* START Data shown *
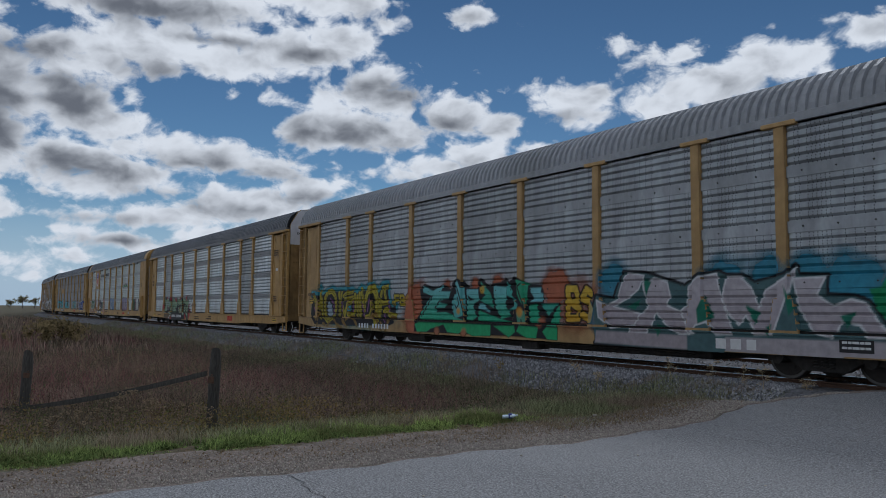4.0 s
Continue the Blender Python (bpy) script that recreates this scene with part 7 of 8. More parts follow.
    s.line([(7.92, 0.868), (8.36, 0.868)], 0.035, (0.8, 0.8, 0.82))
    s.line([(12.85, 4.6), (12.89, 3.9), (12.85, 3.59)], 0.09, (0.05, 0.08, 0.14), 0.03)
    s.line([(12.82, 4.53), (13.1, 4.53), (13.26, 4.35), (12.98, 4.24), (12.82, 4.35)], 0.08, (0.05, 0.08, 0.14), 0.03)
    s.line([(12.87, 4.2), (13.32, 4.02), (13.23, 3.86), (12.89, 3.88)], 0.08, (0.05, 0.08, 0.14), 0.03)
    s.line([(13.16, 3.67), (13.34, 3.65)], 0.07, (0.05, 0.08, 0.14), 0.03)
    s.line([(13.22, 3.62), (13.08, 3.37), (13.02, 2.98)], 0.09, (0.05, 0.08, 0.14), 0.03)
    s.line([(13.02, 3.3), (13.33, 3.07), (13.1, 3), (13.23, 2.85), (12.91, 2.76)], 0.08, (0.05, 0.08, 0.14), 0.03)
    s.line([(13.07, 2.75), (13.33, 2.6), (13.12, 2.47), (13.36, 2.31)], 0.08, (0.05, 0.08, 0.14), 0.03)
    s.line([(13.15, 2.72), (13.01, 2.3)], 0.08, (0.05, 0.08, 0.14), 0.03)
    s.line([(13.36, 2.31), (13.32, 1.85), (13.3, 1.41)], 0.06, (0.05, 0.08, 0.14), 0.03)
    s.shape([(8.47, 2.51), (8.93, 2.49), (8.9, 2.27), (8.55, 2.04)], (0.36, 0.33, 0.03), None, 0.92)
    s.shape([(9.45, 2.37), (9.83, 2.35), (9.66, 2.01), (9.59, 1.78), (9.48, 2.13)], (0.36, 0.33, 0.03), None, 0.92)
    s.shape([(11.44, 2.87), (11.83, 2.86), (11.8, 2.37), (11.59, 2.33), (11.57, 2.7)], (0.36, 0.33, 0.03), None, 0.92)
    s.shape([(11.85, 1.65), (12.12, 1.65), (12.14, 1.4), (11.9, 1.45)], (0.36, 0.33, 0.03), None, 0.92)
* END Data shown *
### Required work
Exclude the pictures, and transcribe all of the material exactly.

### Complete output
4.0 s
Continue the Blender Python (bpy) script that recreates this scene with part 7 of 8. More parts follow.
    s.line([(7.92, 0.868), (8.36, 0.868)], 0.035, (0.8, 0.8, 0.82))
    s.line([(12.85, 4.6), (12.89, 3.9), (12.85, 3.59)], 0.09, (0.05, 0.08, 0.14), 0.03)
    s.line([(12.82, 4.53), (13.1, 4.53), (13.26, 4.35), (12.98, 4.24), (12.82, 4.35)], 0.08, (0.05, 0.08, 0.14), 0.03)
    s.line([(12.87, 4.2), (13.32, 4.02), (13.23, 3.86), (12.89, 3.88)], 0.08, (0.05, 0.08, 0.14), 0.03)
    s.line([(13.16, 3.67), (13.34, 3.65)], 0.07, (0.05, 0.08, 0.14), 0.03)
    s.line([(13.22, 3.62), (13.08, 3.37), (13.02, 2.98)], 0.09, (0.05, 0.08, 0.14), 0.03)
    s.line([(13.02, 3.3), (13.33, 3.07), (13.1, 3), (13.23, 2.85), (12.91, 2.76)], 0.08, (0.05, 0.08, 0.14), 0.03)
    s.line([(13.07, 2.75), (13.33, 2.6), (13.12, 2.47), (13.36, 2.31)], 0.08, (0.05, 0.08, 0.14), 0.03)
    s.line([(13.15, 2.72), (13.01, 2.3)], 0.08, (0.05, 0.08, 0.14), 0.03)
    s.line([(13.36, 2.31), (13.32, 1.85), (13.3, 1.41)], 0.06, (0.05, 0.08, 0.14), 0.03)
    s.shape([(8.47, 2.51), (8.93, 2.49), (8.9, 2.27), (8.55, 2.04)], (0.36, 0.33, 0.03), None, 0.92)
    s.shape([(9.45, 2.37), (9.83, 2.35), (9.66, 2.01), (9.59, 1.78), (9.48, 2.13)], (0.36, 0.33, 0.03), None, 0.92)
    s.shape([(11.44, 2.87), (11.83, 2.86), (11.8, 2.37), (11.59, 2.33), (11.57, 2.7)], (0.36, 0.33, 0.03), None, 0.92)
    s.shape([(11.85, 1.65), (12.12, 1.65), (12.14, 1.4), (11.9, 1.45)], (0.36, 0.33, 0.03), None, 0.92)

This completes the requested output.